I’ve been working on a graphic novel–or graphic novella really. I’m on page 27 of a planned 40, so maybe that’s just a graphic short story? Either way, one of the characters (I learned while writing/making the story images), is a painter. I realize that’s a terrible idea (like a short story about someone who writes short stories), but I’m now committed to it. Worse, as I started the third chapter (they’re only ten pages each), I found that I needed/wanted to include some of the artist’s paintings.  Or I think they’re her images. They might only be my cartoon representations of her paintings–the same way any cartoon image only marginally or indirectly represents its subject.

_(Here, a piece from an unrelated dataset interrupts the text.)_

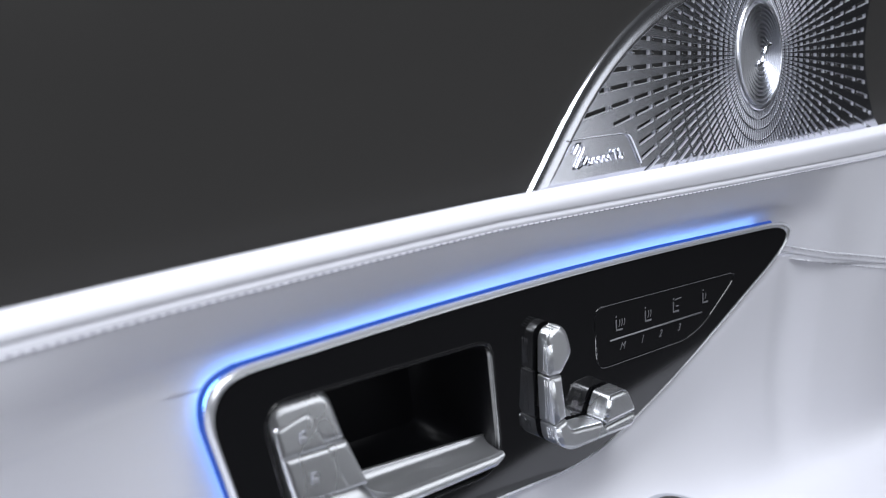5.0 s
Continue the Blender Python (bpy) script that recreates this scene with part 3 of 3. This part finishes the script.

Cartoons are metaphysically weird that way. When Calvin’s cartoon head pops off in surprise, we don’t think his head actually popped off, right? That’s just how cartoonist Bill Watterson draws him for dramatic effect? But is he drawing Calvin’s experience of himself or Hobbes’ and the viewer’s experience of Calvin? Who is the filtering and so image-shaping consciousness that makes an image not literal?

 

In my story, the husband of the painter is looking at the paintings she left on the easels in her studio before moving out. It’s not a happy marriage. I know that the same way he should know that and how the reader-viewer knows it: by looking at her paintings. They’re not happy either. The figures inside the canvasses seem contorted and trapped.

But if my images are cartoon representations of her paintings, whose cartoon eye do they reflect? I’m not in the story, so am I drawing a version of what the painter sees when she paints or am I drawing what the husband sees when he looks at the paintings through his own biased unhappiness? Either way, I’m drawing an image of an image that also represents someone’s mental state.

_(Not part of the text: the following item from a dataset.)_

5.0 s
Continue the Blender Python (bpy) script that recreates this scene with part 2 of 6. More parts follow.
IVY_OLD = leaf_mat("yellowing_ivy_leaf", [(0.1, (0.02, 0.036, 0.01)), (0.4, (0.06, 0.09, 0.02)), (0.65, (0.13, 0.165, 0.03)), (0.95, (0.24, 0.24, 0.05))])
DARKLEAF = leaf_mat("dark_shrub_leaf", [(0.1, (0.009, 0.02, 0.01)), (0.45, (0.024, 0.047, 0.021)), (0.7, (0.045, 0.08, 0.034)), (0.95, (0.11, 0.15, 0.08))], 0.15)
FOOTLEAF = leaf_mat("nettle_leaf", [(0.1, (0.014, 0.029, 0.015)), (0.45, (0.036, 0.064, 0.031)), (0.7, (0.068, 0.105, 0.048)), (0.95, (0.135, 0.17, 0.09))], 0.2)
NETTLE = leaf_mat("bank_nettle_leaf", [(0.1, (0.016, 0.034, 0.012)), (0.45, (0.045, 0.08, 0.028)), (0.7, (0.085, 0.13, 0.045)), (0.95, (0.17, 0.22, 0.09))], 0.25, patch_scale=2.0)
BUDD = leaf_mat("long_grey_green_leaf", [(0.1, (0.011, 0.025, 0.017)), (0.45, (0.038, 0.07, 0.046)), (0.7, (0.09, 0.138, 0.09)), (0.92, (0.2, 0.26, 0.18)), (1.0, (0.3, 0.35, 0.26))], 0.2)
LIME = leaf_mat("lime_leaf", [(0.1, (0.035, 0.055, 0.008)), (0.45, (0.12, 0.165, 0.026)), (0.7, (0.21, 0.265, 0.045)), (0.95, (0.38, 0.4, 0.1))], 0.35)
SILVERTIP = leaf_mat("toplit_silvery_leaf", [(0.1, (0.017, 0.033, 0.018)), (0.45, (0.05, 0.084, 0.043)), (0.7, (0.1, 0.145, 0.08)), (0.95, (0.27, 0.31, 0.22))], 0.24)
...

I’m also (even more weirdly) “painting” in the now proudly defunct  Microsoft Paint. Why? Because I’m too lazy and techphobic to upgrade to something made in the 21st century. But I also like how the extreme limitations of the program have forced me into really odd creative corners that I don’t think I would have ever found if I were using a more functional tool.  Also, since cartoons simplify reality, a simple tool feels right.